--- WORK TO DO ---
Reproduce the listing below word for word, with no pictures.

Start

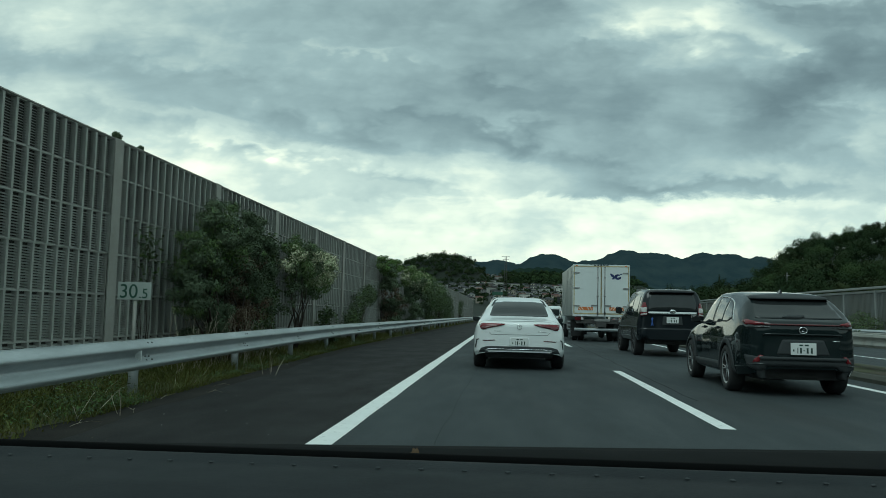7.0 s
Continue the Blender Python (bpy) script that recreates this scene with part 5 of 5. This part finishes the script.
# grass of the verge, one mass, with taller dry stalks
def blades(name, y0, y1, n, h, w, x0, x1, mat, seed, label, lean=0.5, clump=0.8, z=0.01):
    rng = np.random.default_rng(seed)
    ys = rng.uniform(y0, y1, n * 3)
    dens = np.array([0.5 + 0.9 * noise.noise(Vector((y * clump, seed * 0.7, 0))) for y in ys])
    ys = ys[rng.random(n * 3) < np.clip(dens, 0.08, 1)][:n]
    n = len(ys)
    f = rng.random(n) ** 0.8
    b = np.array([bend(y) for y in ys])
    xs = x0 - b * (1 if x0 < 0 else 0) + (x1 - x0) * f
    hh = h * (0.35 + 0.9 * rng.random(n)) * (0.6 + 0.6 * np.array([0.5 + 0.8 * noise.noise(Vector((y * 1.3, 4, seed))) for y in ys]))
    a = rng.uniform(0, 2 * np.pi, n)
    dx, dy = np.cos(a), np.sin(a)
    le = lean * hh * rng.random(n)
    b2 = rng.uniform(0, 2 * np.pi, n)
    base = np.stack([xs, ys, np.full(n, z)], 1)
    side = np.stack([dx, dy, np.zeros(n)], 1) * (w * (0.6 + 0.8 * rng.random(n)))[:, None]
    out = np.stack([np.cos(b2), np.sin(b2), np.zeros(n)], 1)
    mid = base + out * (le * 0.35)[:, None] + np.array([0, 0, 1]) * (hh * 0.6)[:, None]
    tip = base + out * le[:, None] + np.array([0, 0, 1]) * hh[:, None]
    V = np.stack([base - side, base + side, mid + side * 0.7, mid - side * 0.7, tip], 1).reshape(-1, 3)
    Fc = []
    for i in range(n):
        k = 5 * i
        Fc += [(k, k + 1, k + 2, k + 3), (k + 3, k + 2, k + 4)]
    return tagged(mesh_object(name, V, Fc, mat), label, "grass", "", "stuff")


blades("grass", 4.5, 40, 15000, 0.095, 0.0045, -5.2, -4.16, M["grass"], 91, "uneven olive grass and weeds on the verge", 1.1, 1.1)
blades("grass", 4.5, 30, 34000, 0.045, 0.005, -5.0, -4.02, M["moss"], 96, "short mossy growth covering the verge", 1.2, 0.7)
blades("grass", 4.5, 34, 20000, 0.19, 0.006, -5.6, -4.26, M["moss"], 97, "taller grass and weeds behind the guard rail", 1.5, 1.3)
blades("grass", 40, 110, 6000, 0.15, 0.012, -5.2, -4.12, M["grass"], 92, "green verge grass farther along the rail")
blades("weeds", 4.5, 30, 2600, 0.13, 0.007, -5.0, -4.14, M["grass"], 93, "broad-leaved weeds below the guard rail", 1.3, 1.6)
blades("dry_grass", 4.5, 45, 170, 0.30, 0.0030, -4.8, -4.12, M["straw"], 94, "thin pale dry stalks in the verge", 2.2, 1.2)
blades("grass", 8, 60, 4500, 0.10, 0.007, 6.7, 8.1, M["grass"], 95, "thin grass and moss on the median")
wr = random.Random(77)
spots = [(-4.30, 7.0, 0.30), (-4.26, 7.6, 0.42), (-4.30, 8.0, 0.38)]
spots += [(wr.uniform(-4.7, -4.16), wr.uniform(5.5, 26), wr.uniform(0.07, 0.22)) for _ in range(44)]
for k, (x, y, h) in enumerate(spots):
    t = thing("weed_clump", (x - bend(y), y, 0), "clump of leafy weeds at the shoulder edge", "weed", "weed clumps on the verge")
    blob = [(0, 0, h * 0.45), (0.08, 0.2, h * 0.35), (-0.1, -0.2, h * 0.4)]
    for mt, n in (("leaf_mid", 260), ("leaf_dark", 140), ("leaf_bright", 60)):
        V, Fc = leaf_cloud(blob, [(0.15, 0.26, h * 0.5)] * 3, n, 0.017, 300 + k, order=1.0, loose=0.5)
        V[:, 2] = np.maximum(V[:, 2], 0.004)
        mesh_object("foliage", V, Fc, M[mt], t)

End

--- ANSWER TO THE EXERCISE ---
7.0 s
Continue the Blender Python (bpy) script that recreates this scene with part 5 of 5. This part finishes the script.
# grass of the verge, one mass, with taller dry stalks
def blades(name, y0, y1, n, h, w, x0, x1, mat, seed, label, lean=0.5, clump=0.8, z=0.01):
    rng = np.random.default_rng(seed)
    ys = rng.uniform(y0, y1, n * 3)
    dens = np.array([0.5 + 0.9 * noise.noise(Vector((y * clump, seed * 0.7, 0))) for y in ys])
    ys = ys[rng.random(n * 3) < np.clip(dens, 0.08, 1)][:n]
    n = len(ys)
    f = rng.random(n) ** 0.8
    b = np.array([bend(y) for y in ys])
    xs = x0 - b * (1 if x0 < 0 else 0) + (x1 - x0) * f
    hh = h * (0.35 + 0.9 * rng.random(n)) * (0.6 + 0.6 * np.array([0.5 + 0.8 * noise.noise(Vector((y * 1.3, 4, seed))) for y in ys]))
    a = rng.uniform(0, 2 * np.pi, n)
    dx, dy = np.cos(a), np.sin(a)
    le = lean * hh * rng.random(n)
    b2 = rng.uniform(0, 2 * np.pi, n)
    base = np.stack([xs, ys, np.full(n, z)], 1)
    side = np.stack([dx, dy, np.zeros(n)], 1) * (w * (0.6 + 0.8 * rng.random(n)))[:, None]
    out = np.stack([np.cos(b2), np.sin(b2), np.zeros(n)], 1)
    mid = base + out * (le * 0.35)[:, None] + np.array([0, 0, 1]) * (hh * 0.6)[:, None]
    tip = base + out * le[:, None] + np.array([0, 0, 1]) * hh[:, None]
    V = np.stack([base - side, base + side, mid + side * 0.7, mid - side * 0.7, tip], 1).reshape(-1, 3)
    Fc = []
    for i in range(n):
        k = 5 * i
        Fc += [(k, k + 1, k + 2, k + 3), (k + 3, k + 2, k + 4)]
    return tagged(mesh_object(name, V, Fc, mat), label, "grass", "", "stuff")


blades("grass", 4.5, 40, 15000, 0.095, 0.0045, -5.2, -4.16, M["grass"], 91, "uneven olive grass and weeds on the verge", 1.1, 1.1)
blades("grass", 4.5, 30, 34000, 0.045, 0.005, -5.0, -4.02, M["moss"], 96, "short mossy growth covering the verge", 1.2, 0.7)
blades("grass", 4.5, 34, 20000, 0.19, 0.006, -5.6, -4.26, M["moss"], 97, "taller grass and weeds behind the guard rail", 1.5, 1.3)
blades("grass", 40, 110, 6000, 0.15, 0.012, -5.2, -4.12, M["grass"], 92, "green verge grass farther along the rail")
blades("weeds", 4.5, 30, 2600, 0.13, 0.007, -5.0, -4.14, M["grass"], 93, "broad-leaved weeds below the guard rail", 1.3, 1.6)
blades("dry_grass", 4.5, 45, 170, 0.30, 0.0030, -4.8, -4.12, M["straw"], 94, "thin pale dry stalks in the verge", 2.2, 1.2)
blades("grass", 8, 60, 4500, 0.10, 0.007, 6.7, 8.1, M["grass"], 95, "thin grass and moss on the median")
wr = random.Random(77)
spots = [(-4.30, 7.0, 0.30), (-4.26, 7.6, 0.42), (-4.30, 8.0, 0.38)]
spots += [(wr.uniform(-4.7, -4.16), wr.uniform(5.5, 26), wr.uniform(0.07, 0.22)) for _ in range(44)]
for k, (x, y, h) in enumerate(spots):
    t = thing("weed_clump", (x - bend(y), y, 0), "clump of leafy weeds at the shoulder edge", "weed", "weed clumps on the verge")
    blob = [(0, 0, h * 0.45), (0.08, 0.2, h * 0.35), (-0.1, -0.2, h * 0.4)]
    for mt, n in (("leaf_mid", 260), ("leaf_dark", 140), ("leaf_bright", 60)):
        V, Fc = leaf_cloud(blob, [(0.15, 0.26, h * 0.5)] * 3, n, 0.017, 300 + k, order=1.0, loose=0.5)
        V[:, 2] = np.maximum(V[:, 2], 0.004)
        mesh_object("foliage", V, Fc, M[mt], t)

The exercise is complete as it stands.